Exils (2004)
9/10
Migration
23 June 2013
Warning: Spoilers
This is a gritty film about the plight of migrants' children and the present day struggles for those migrating from Africa to Europe. It is a fractured road moving with a pulsing soundtrack that draws a person deep into the belly of experience.

Zano and Naima are lovers and second-generation French/Algerian migrants. We learn that Zano's family fled as political refugees after his paternal grandfather was tortured and murdered in prison. His parents died in a car crash when Zano was a child when they were, ironically, travelling back to visit Algeria. All that he has left is a family violin that he cements into a wall before leaving Paris to head for Algiers. Naima's family are more mysterious and we learn little about them aside from the references to a scar she bears and the pain they caused her. Her behaviour with men is erratic and overly sexual and she speaks of the struggles she has suffered financially. A viewer can infer from these what her childhood and family life may have been.

This couple take to the road to walk and hitchhike to Algiers. They take few belongings with them. The only luxuries are their music sets and headphones. Along their route they befriend an Algerian brother and sister intent on travelling to Paris for studies. They spend a night in the camp of gypsies in Spain and visit flamenco clubs. They work with other African migrants from Morocco, Algeria and West Africa picking fruit and see one of them being taken away as an illegal migrant - the lot of migrants wanting to reach Europe for better lives but who do not meet the punitive visa requirements imposed by said European countries. Zano and Naima meet people smugglers in Morocco, where they travel in error and are helped across the border to Algeria. These people smugglers are kind, do what they are paid to do and have human faces. Throughout people they meet ask them if they are Arab or gypsy and why they do not speak Arabic. Thus underlining the extent of their exile.

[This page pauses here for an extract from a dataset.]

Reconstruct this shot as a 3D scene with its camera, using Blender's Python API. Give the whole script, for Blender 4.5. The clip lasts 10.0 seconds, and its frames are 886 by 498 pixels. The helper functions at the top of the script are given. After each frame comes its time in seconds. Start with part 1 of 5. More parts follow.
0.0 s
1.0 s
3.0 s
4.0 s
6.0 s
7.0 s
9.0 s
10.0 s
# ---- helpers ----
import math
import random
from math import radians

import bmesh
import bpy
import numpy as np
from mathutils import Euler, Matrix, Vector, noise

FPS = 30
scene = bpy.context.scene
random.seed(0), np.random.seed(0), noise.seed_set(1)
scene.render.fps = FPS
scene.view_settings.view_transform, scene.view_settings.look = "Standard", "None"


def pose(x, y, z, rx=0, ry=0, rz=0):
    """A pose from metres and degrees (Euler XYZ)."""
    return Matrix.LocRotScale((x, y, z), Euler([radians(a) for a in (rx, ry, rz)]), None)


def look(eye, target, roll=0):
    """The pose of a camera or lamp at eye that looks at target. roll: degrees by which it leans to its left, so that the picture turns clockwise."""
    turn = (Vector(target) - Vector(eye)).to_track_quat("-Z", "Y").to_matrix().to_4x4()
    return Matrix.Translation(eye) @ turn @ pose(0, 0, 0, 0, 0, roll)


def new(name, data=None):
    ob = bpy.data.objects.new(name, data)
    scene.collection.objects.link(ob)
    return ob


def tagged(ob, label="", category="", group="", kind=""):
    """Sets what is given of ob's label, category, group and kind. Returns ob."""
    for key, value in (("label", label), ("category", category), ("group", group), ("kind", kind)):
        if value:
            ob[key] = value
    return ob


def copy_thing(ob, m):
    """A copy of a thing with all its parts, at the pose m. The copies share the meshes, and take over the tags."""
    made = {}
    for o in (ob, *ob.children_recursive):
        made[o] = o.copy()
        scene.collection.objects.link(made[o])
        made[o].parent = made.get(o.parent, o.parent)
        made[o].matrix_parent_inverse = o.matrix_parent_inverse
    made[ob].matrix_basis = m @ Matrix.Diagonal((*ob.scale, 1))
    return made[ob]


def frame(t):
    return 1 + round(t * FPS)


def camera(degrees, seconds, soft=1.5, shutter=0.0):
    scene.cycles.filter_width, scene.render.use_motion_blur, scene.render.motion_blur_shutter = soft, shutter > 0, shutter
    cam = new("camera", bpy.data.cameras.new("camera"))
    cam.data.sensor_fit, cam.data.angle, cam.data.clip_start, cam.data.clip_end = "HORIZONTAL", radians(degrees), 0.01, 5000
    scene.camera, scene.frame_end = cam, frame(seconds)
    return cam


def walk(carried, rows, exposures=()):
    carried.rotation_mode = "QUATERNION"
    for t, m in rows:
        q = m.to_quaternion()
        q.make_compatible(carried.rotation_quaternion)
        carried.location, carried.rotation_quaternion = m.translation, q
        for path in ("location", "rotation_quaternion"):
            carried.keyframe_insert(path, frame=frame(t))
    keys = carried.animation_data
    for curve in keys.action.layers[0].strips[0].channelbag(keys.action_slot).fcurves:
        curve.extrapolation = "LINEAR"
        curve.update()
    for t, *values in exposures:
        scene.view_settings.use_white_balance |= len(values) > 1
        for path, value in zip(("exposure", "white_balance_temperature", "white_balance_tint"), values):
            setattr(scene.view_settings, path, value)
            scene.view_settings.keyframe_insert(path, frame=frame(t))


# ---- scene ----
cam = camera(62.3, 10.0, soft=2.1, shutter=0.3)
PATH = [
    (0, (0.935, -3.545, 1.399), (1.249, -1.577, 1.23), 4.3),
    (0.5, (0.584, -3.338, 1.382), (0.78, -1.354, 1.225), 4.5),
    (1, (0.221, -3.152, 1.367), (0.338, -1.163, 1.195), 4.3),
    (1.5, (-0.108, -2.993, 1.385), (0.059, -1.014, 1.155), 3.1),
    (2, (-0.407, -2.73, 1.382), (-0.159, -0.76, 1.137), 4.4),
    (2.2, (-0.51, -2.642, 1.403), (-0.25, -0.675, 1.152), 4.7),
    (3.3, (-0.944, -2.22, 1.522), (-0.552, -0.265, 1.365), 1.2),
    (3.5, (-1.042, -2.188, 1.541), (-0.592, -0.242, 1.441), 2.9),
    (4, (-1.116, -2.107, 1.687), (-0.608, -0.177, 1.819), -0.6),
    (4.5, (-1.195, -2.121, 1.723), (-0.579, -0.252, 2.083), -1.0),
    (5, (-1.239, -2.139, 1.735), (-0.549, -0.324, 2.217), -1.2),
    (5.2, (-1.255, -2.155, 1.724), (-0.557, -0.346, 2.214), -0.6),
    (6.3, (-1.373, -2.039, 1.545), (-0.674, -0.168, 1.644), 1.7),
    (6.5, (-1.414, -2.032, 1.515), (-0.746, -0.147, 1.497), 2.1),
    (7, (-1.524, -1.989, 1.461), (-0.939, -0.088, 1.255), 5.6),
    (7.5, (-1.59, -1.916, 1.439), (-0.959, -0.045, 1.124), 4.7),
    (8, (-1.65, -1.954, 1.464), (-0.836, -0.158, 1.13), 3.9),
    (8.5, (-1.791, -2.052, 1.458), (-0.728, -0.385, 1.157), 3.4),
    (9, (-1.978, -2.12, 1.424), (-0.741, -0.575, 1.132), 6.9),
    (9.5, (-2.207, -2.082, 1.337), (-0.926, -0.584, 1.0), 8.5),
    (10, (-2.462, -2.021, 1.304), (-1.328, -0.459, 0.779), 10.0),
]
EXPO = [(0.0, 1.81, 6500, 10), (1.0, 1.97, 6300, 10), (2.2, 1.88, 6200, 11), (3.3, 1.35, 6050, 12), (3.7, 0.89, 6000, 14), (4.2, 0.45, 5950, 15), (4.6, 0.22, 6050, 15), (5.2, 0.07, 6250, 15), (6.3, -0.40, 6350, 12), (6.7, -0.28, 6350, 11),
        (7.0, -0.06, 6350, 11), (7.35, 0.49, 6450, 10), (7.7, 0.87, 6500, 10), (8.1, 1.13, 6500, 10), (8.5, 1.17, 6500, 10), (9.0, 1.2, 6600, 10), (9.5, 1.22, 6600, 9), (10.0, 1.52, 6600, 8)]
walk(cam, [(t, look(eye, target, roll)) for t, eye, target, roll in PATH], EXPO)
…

Once in Algiers Zano and Naima find their way to the home of the brother and sister they met and deliver a letter written by the sister to her mother and older brother. The letter ensures the care of Zano and Naima as they explore Algiers and try and find their parental roots. For Zano returning to his parents' apartment is enough to bring him home as kindly neighbours who knew his family have kept the apartment almost as it was and have his family's photos too. Naima's return to her roots, and here we discover that the director is concerned with the internal roots as well as external, is more fraught as she is conflicted about her family. She and Zano are taken to a celebration where they feast and listen to traditional music. A wise old woman, a seer, speaks to Naima to help her come back to herself but Naima continues to resist the powerful pull to come home, to Algiers and to her own body.

Gradually the music at the feast becomes more ritualised and a kind of incantation begins that invites frenzied and possessed dancing from the women present whilst others chant and women shrill. The music overtakes Naima and we see her surrender at last to the Algerian within her and Algeria around her.

The film ends with this powerful scene that was shot in a single take. By the end of this scene it is hard to resist the primitive roots within, roots that take me and, I imagine, most people back to a people, their people, whose existence runs contrary to the one I/we currently live. Through the music and the patched meetings between Zano and Naima with others the director Tony Gatlif evokes the many ways in which a person can be exiled. It is possible to read a political polemic from the film and equally it is possible to be touched more intimately by the characters we are introduced to, their dreams and sufferings, a journey home and an amazing soundtrack. At some level all of us that dance to the beat of money rather than the beat of instruments are exiled.